The Hate U Give by Angie Thomas

A compelling and heartbreaking story of courage, standing up for what's right, fighting prejudice and the power of community. I fell hard for MC Starr, who becomes involved in protesting the shooting of her childhood best friend by a police officer, her brother and father, and the rest of the characters. There's an intense, justified, anger here - particularly on a devastating final page - but also moments of joy, and an optimism that things CAN get better if enough people use their voice. I hope readers are inspired to follow Starr's lead. One of the very best books I've ever read and a massively important read. The success of both this book, and the film, haven't been remotely surprising but they HAVE been incredible to see.

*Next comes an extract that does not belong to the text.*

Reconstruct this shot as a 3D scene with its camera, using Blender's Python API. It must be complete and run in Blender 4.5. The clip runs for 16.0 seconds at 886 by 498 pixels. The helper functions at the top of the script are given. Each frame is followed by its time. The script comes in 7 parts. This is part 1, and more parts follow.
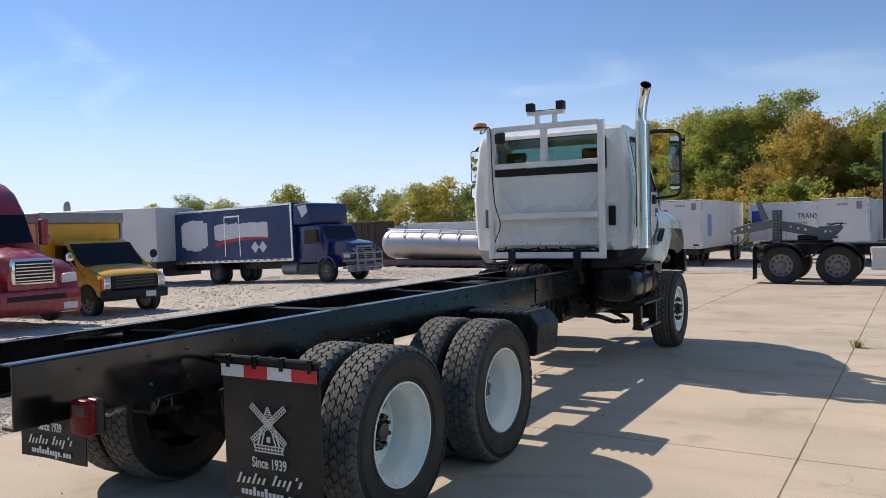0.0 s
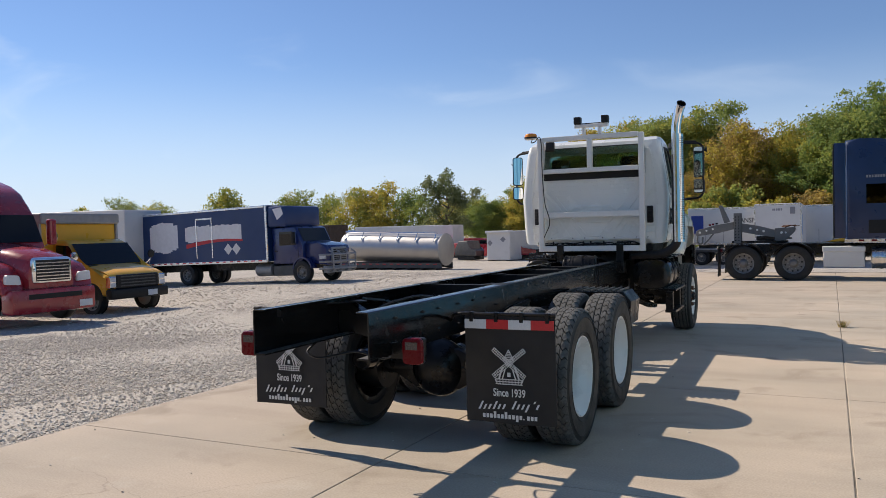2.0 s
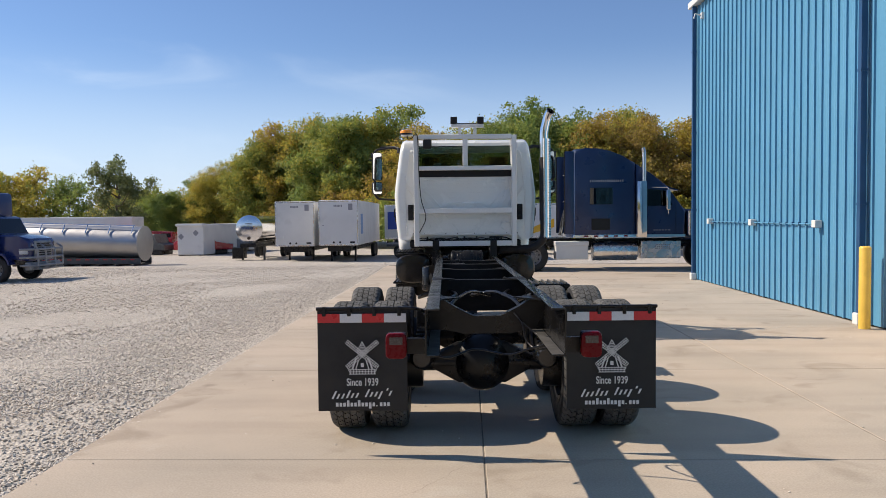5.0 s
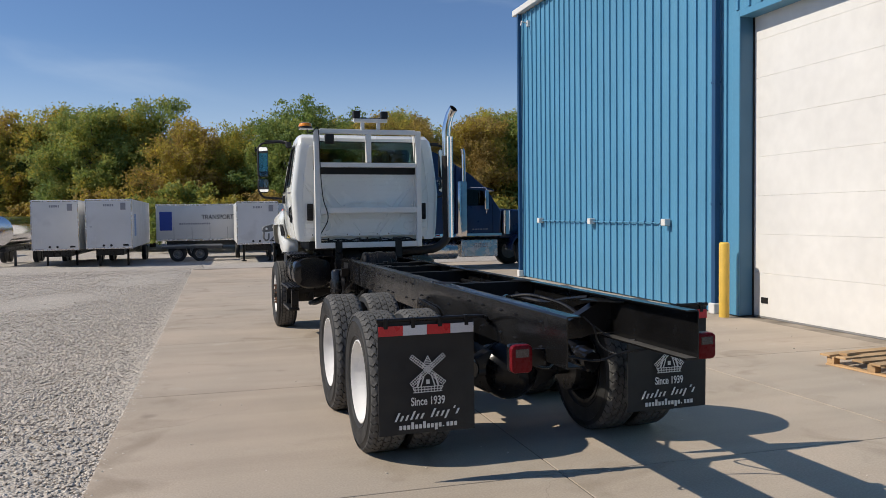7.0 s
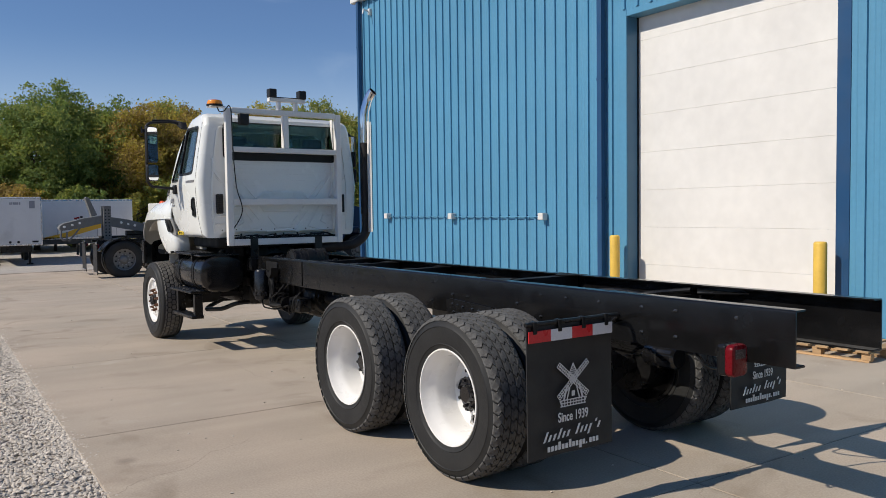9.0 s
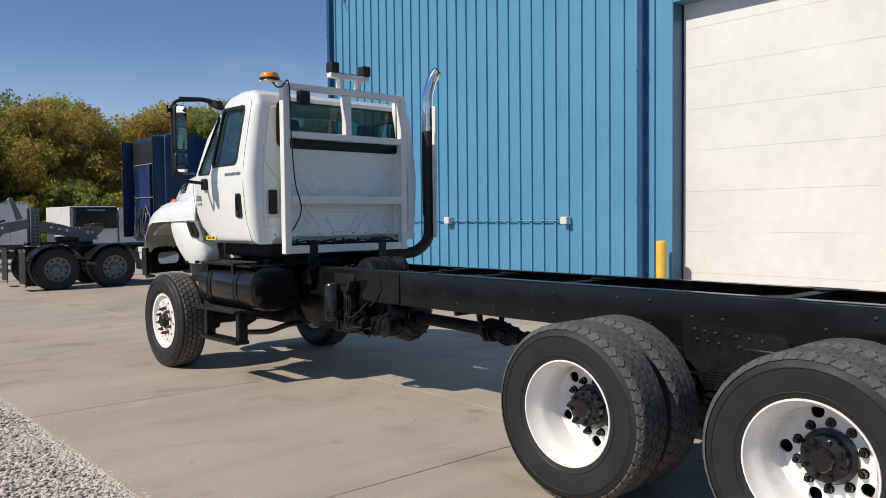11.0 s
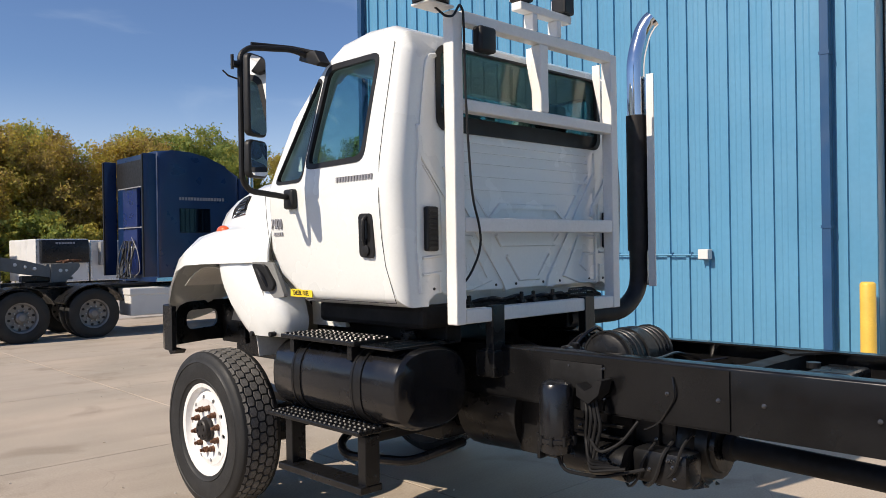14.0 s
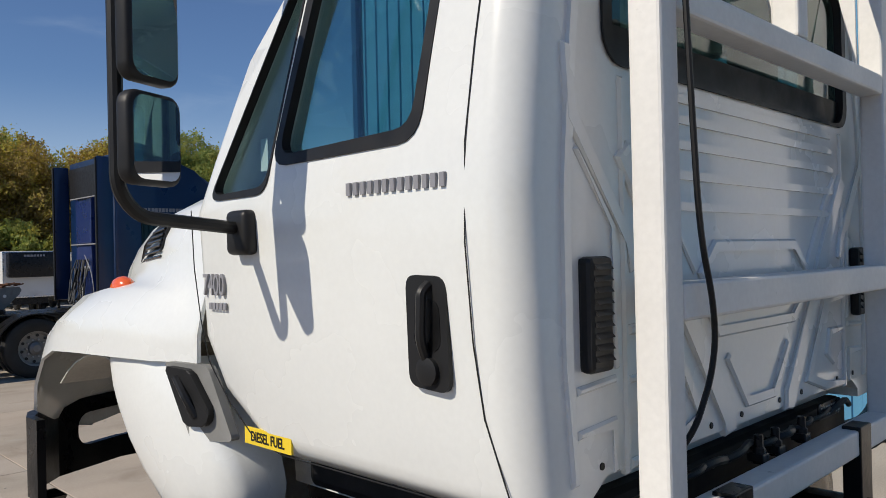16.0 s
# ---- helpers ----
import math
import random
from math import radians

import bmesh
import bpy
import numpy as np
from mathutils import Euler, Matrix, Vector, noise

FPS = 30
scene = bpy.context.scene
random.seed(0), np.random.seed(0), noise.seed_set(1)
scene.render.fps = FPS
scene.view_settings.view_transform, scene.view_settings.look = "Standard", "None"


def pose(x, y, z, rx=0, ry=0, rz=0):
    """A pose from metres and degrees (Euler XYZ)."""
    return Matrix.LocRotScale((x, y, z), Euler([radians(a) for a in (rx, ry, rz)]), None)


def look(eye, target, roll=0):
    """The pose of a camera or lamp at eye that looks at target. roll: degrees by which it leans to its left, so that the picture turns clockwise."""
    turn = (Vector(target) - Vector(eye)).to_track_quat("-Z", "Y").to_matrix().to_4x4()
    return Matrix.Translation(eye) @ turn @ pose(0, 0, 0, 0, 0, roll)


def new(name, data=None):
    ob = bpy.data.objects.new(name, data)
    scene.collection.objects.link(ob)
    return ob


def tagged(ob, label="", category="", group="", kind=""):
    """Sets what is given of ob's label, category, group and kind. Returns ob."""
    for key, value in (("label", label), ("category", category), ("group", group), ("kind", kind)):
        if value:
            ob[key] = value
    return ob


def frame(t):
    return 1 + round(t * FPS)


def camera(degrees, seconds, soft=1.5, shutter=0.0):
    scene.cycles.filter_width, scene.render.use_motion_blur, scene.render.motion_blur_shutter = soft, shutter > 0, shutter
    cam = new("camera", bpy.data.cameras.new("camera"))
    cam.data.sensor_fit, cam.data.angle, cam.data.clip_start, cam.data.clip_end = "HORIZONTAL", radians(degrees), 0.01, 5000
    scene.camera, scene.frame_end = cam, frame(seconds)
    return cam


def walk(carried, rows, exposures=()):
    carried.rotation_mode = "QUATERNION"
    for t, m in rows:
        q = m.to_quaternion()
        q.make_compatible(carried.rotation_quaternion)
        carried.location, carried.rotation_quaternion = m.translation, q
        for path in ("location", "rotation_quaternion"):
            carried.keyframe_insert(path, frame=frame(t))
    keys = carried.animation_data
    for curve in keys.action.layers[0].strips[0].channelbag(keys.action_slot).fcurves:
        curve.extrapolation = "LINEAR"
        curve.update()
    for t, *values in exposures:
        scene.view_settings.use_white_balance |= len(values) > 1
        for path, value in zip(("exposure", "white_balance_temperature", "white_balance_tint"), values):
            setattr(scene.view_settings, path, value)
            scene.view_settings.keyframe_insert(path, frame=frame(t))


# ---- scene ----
cam = camera(58.7, 16.0, soft=0.8)
PATH = [
    (0, (0.166, -0.044, 1.761), (-0.874, 1.664, 1.704), -1.4),
    (0.5, (0.013, -0.579, 1.751), (-1.013, 1.137, 1.701), -1.4),
    (1, (-0.087, -1.195, 1.746), (-1.092, 0.534, 1.701), -1.4),
    (1.5, (-0.381, -1.671, 1.708), (-1.341, 0.083, 1.662), -1.3),
    (2, (-0.744, -2.134, 1.685), (-1.628, -0.34, 1.637), -1.3),
    (2.5, (-1.15, -2.516, 1.716), (-1.921, -0.672, 1.663), -1.3),
    (3, (-1.645, -2.727, 1.735), (-2.271, -0.828, 1.676), -1.3),
    (3.5, (-2.183, -2.943, 1.755), (-2.645, -0.998, 1.693), -1.2),
    (3.7, (-2.405, -2.984, 1.742), (-2.803, -1.025, 1.678), -1.2),
    (5.8, (-4.717, -2.709, 1.774), (-4.552, -0.718, 1.695), -0.7),
    (6, (-4.933, -2.644, 1.79), (-4.7, -0.659, 1.713), -0.9),
    (6.5, (-5.432, -2.401, 1.777), (-5.032, -0.443, 1.695), -0.8),
    (7, (-5.952, -2.128, 1.77), (-5.403, -0.207, 1.686), -0.7),
    (7.5, (-6.411, -1.807, 1.77), (-5.728, 0.07, 1.683), -0.7),
    (8, (-6.84, -1.375, 1.773), (-6.012, 0.443, 1.681), -0.6),
    (8.2, (-7.05, -1.209, 1.73), (-6.156, 0.577, 1.638), -0.6),
    (10.3, (-8.339, 1.225, 1.708), (-7.066, 2.764, 1.612), -0.7),
    (10.5, (-8.417, 1.501, 1.678), (-7.127, 3.027, 1.586), -0.6),
    (11, (-8.506, 2.155, 1.683), (-7.198, 3.665, 1.601), -0.6),
    (11.5, (-8.526, 2.835, 1.695), (-7.209, 4.337, 1.617), -0.6),
    (12, (-8.488, 3.511, 1.71), (-7.165, 5.01, 1.666), -0.6),
    (12.5, (-8.299, 4.123, 1.705), (-6.97, 5.618, 1.68), -0.8),
    (13, (-8.094, 4.784, 1.723), (-6.752, 6.266, 1.703), -0.8),
    (13.5, (-7.853, 5.371, 1.712), (-6.499, 6.843, 1.697), -0.8),
    (14, (-7.514, 5.988, 1.747), (-6.15, 7.45, 1.742), -0.9),
    (14.5, (-7.14, 6.522, 1.769), (-5.769, 7.978, 1.772), -0.9),
    (15, (-6.761, 7.09, 1.819), (-5.385, 8.541, 1.829), -1.1),
    (15.5, (-6.416, 7.683, 1.896), (-5.035, 9.129, 1.912), -1.1),
    (16, (-6.045, 8.15, 1.98), (-4.658, 9.591, 1.989), -1.3),
]
walk(cam, [(t, look(eye, target, roll)) for t, eye, target, roll in PATH],
     [(0.0, 0.55, 7080, 13), (1.0, 0.48, 7080, 13), (2.0, 0.43, 7100, 13), (3.0, 0.39, 7080, 13), (3.5, 0.58, 7050, 13), (6.0, 0.44, 7080, 12), (6.5, 0.18, 6950, 12),
      (7.0, 0.17, 6750, 10), (7.5, 0.21, 6700, 10), (8.0, 0.10, 6680, 10), (10.5, 0.16, 6700, 10), (12.0, 0.16, 6720, 11), (13.0, 0.22, 6850, 12),
      (14.0, 0.42, 7050, 13), (15.0, 0.40, 6880, 12), (15.5, 0.17, 6700, 10), (16.0, 0.0, 6680, 10)])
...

Ghost Boys by Jewell Parker Rhodes

In the story of 12-year-old Jerome, shot by a police officer as he waves a toy gun around, and Emmett Till, who he meets as a ghost and who shows him how racism has affected Black boys through the years, Jewell Parker Rhodes gives us a middle grade novel which is both heartbreaking and deeply educational. This is super-powerful, perhaps because it's aimed at an even younger audience than the similar books I've read, which for me heightens the tragedy. The author does an incredible job of making such a tough subject accessible to younger readers without ever sugarcoating the horror of both Jerome's death in particular, and the racism in general which has led to so many of these horrible instances. Outstanding.


Bone Jack by Sara Crowe

When growing up a lot of my favourite reads were books like The Snow Spider by Jenny Nimmo and its sequels, and The Dark Is Rising Sequence by Susan Cooper. I adored the way they mixed fantasy plots with a contemporary setting, but for me, Bone Jack - in the way it throws in modern problems like foot and mouth and PTSD - does an even better job of it. It also has two incredibly strong central relationships, with the central portrayal of main character Ash and his mum trying to ease his soldier father back into his old life and avoid stressing him out being excellent, while the antagonistic way Mark and Ash interact feels incredibly realistic for two people once so close.